Dogs don’t process the difference between similar-sounding words, a study has found.
Dogs’ brains don’t process the difference between two words that differ by only a single sound, a study has found. This is similar to how children process words at around 14 months, and could explain why dogs only learn a small number of words over the course of their life.
Researchers at the Eötvös Loránd University, Budapest studied the brain activity in dogs using a non-invasive electroencephalography (EEG). They chose dogs without any particular training, and secured electrodes to their heads with tape.
The researchers then played a recording of words dogs knew, similar-sounding nonsense words and nonsense words that sound completely different, and recorded the dogs’ response to these words.

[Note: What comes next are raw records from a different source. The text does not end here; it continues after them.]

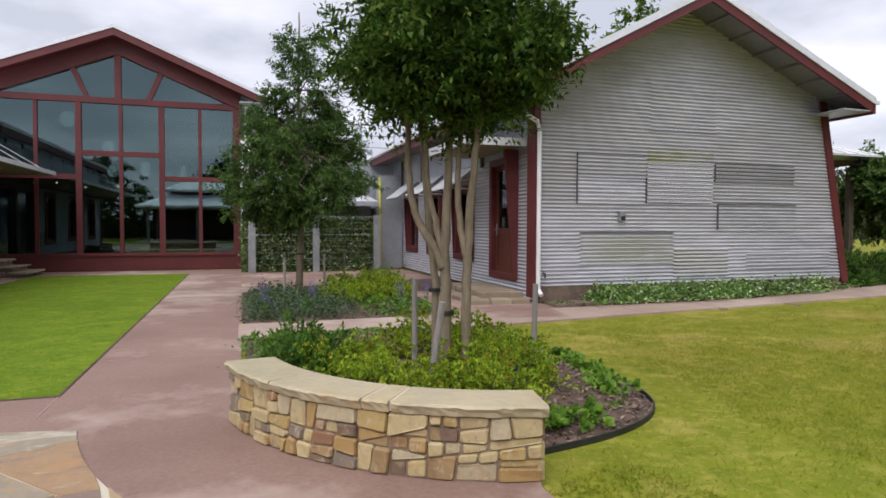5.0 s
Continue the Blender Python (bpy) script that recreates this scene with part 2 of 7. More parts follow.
def stone_palette(name, colours, rough=0.75, bump=0.35, big=2.2):
    """Natural stone, each piece with its own colour out of a palette, veined and blotched."""
    m = surface(name, (0.3, 0.3, 0.3), (1.0, 1.0, 1.0), big, 18.0, rough, bump, 0.0, 0.0)
    n, l, p = m.node_tree.nodes, m.node_tree.links, m.node_tree.nodes["Principled BSDF"]
    base = p.inputs["Base Color"].links[0].from_socket
    oi = n.new("ShaderNodeObjectInfo")
    pal = n.new("ShaderNodeValToRGB")
    pal.color_ramp.interpolation = "CONSTANT"
    els = pal.color_ramp.elements
    while len(els) < len(colours):
        els.new(0.5)
    for i, c in enumerate(colours):
        els[i].position = i / len(colours)
        els[i].color = (*c, 1)
    l.new(oi.outputs["Random"], pal.inputs[0])
    # a second palette reading blended in patches, so that one slab runs from one tint into another
    wnz = n.new("ShaderNodeTexWhiteNoise"); wnz.noise_dimensions = "1D"
    l.new(oi.outputs["Random"], wnz.inputs["W"])
    pal2 = n.new("ShaderNodeValToRGB")
    pal2.color_ramp.interpolation = "CONSTANT"
    els2 = pal2.color_ramp.elements
    while len(els2) < len(colours):
        els2.new(0.5)
    for i, c in enumerate(colours):
        els2[i].position = i / len(colours)
        els2[i].color = (*c, 1)
    l.new(wnz.outputs[0], pal2.inputs[0])
    tc = n.new("ShaderNodeTexCoord")
    ad = n.new("ShaderNodeVectorMath")
    sc = n.new("ShaderNodeVectorMath"); sc.operation = "SCALE"
    sc.inputs[0].default_value = (17.0, 29.0, 41.0)
    l.new(oi.outputs["Random"], sc.inputs["Scale"])
    l.new(tc.outputs["Object"], ad.inputs[0]); l.new(sc.outputs[0], ad.inputs[1])
    mp = n.new("ShaderNodeMapping"); mp.inputs["Scale"].default_value = (1.0, 2.6, 1.6); mp.inputs["Rotation"].default_value = (0.2, 0.1, 0.6)
    l.new(ad.outputs[0], mp.inputs[0])
    nz = n.new("ShaderNodeTexNoise")
    nz.inputs["Scale"].default_value = 1.7
    nz.inputs["Detail"].default_value = 8
    nz.inputs["Roughness"].default_value = 0.62
    nz.inputs["Distortion"].default_value = 0.7
    l.new(mp.outputs[0], nz.inputs["Vector"])
    rm = n.new("ShaderNodeValToRGB")
    rm.color_ramp.elements[0].position, rm.color_ramp.elements[1].position = 0.54, 0.66
    l.new(nz.outputs[0], rm.inputs[0])
    mx = n.new("ShaderNodeMixRGB")
    l.new(rm.outputs[0], mx.inputs[0]); l.new(pal.outputs[0], mx.inputs[1]); l.new(pal2.outputs[0], mx.inputs[2])
    mul = n.new("ShaderNodeMixRGB"); mul.blend_type = "MULTIPLY"; mul.inputs[0].default_value = 0.35
    l.new(mx.outputs[0], mul.inputs[1]); l.new(base, mul.inputs[2])
    l.new(mul.outputs[0], p.inputs["Base Color"])
    return m


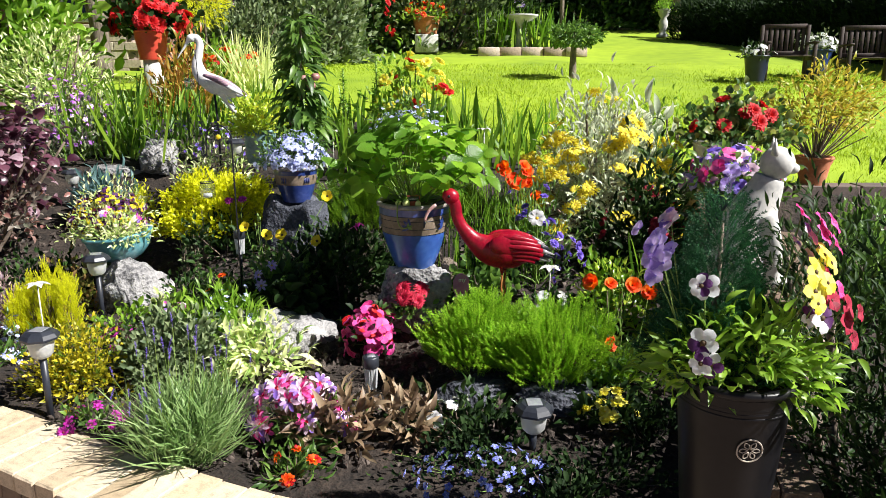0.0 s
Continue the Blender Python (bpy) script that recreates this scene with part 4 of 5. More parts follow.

The brain activity showed that the dogs could distinguish between words they know and nonsense words in around 200 milliseconds, a similar timescale to humans.
They also found that while dogs do have an exceptional ability to process sounds, they don’t differentiate between words they know (e.g. ‘sit’) and nonsense words that differ by only a single sound (e.g. ‘sut’). This puts their processing ability around that of a one-year-old child.
However, the researchers believe that this is not because of the limits of their intelligence, but because they don’t pay attention to all of the sounds in a word.
“Similarly to the case of human infants, we speculate that the similarity of dogs’ brain activity for instruction words they know and for similar nonsense words reflects not perceptual constraints but attentional and processing biases,” explained Dr Attila Andics, principal investigator of the MTA-ELTE ‘Lendület’ Neuroethology of Communication Research Group.
“Dogs might not attend to all details of speech sound when they listen to words.”
Between 14 and 20 months of age, human infants learn to pay attention to the differences between similar-sounding words, and their vocabulary rapidly expands. However, dogs never learn this skill, the study suggests, and so on average they only learn 165 words over their lifetime, despite spending their whole lives in a family surrounded by human speech.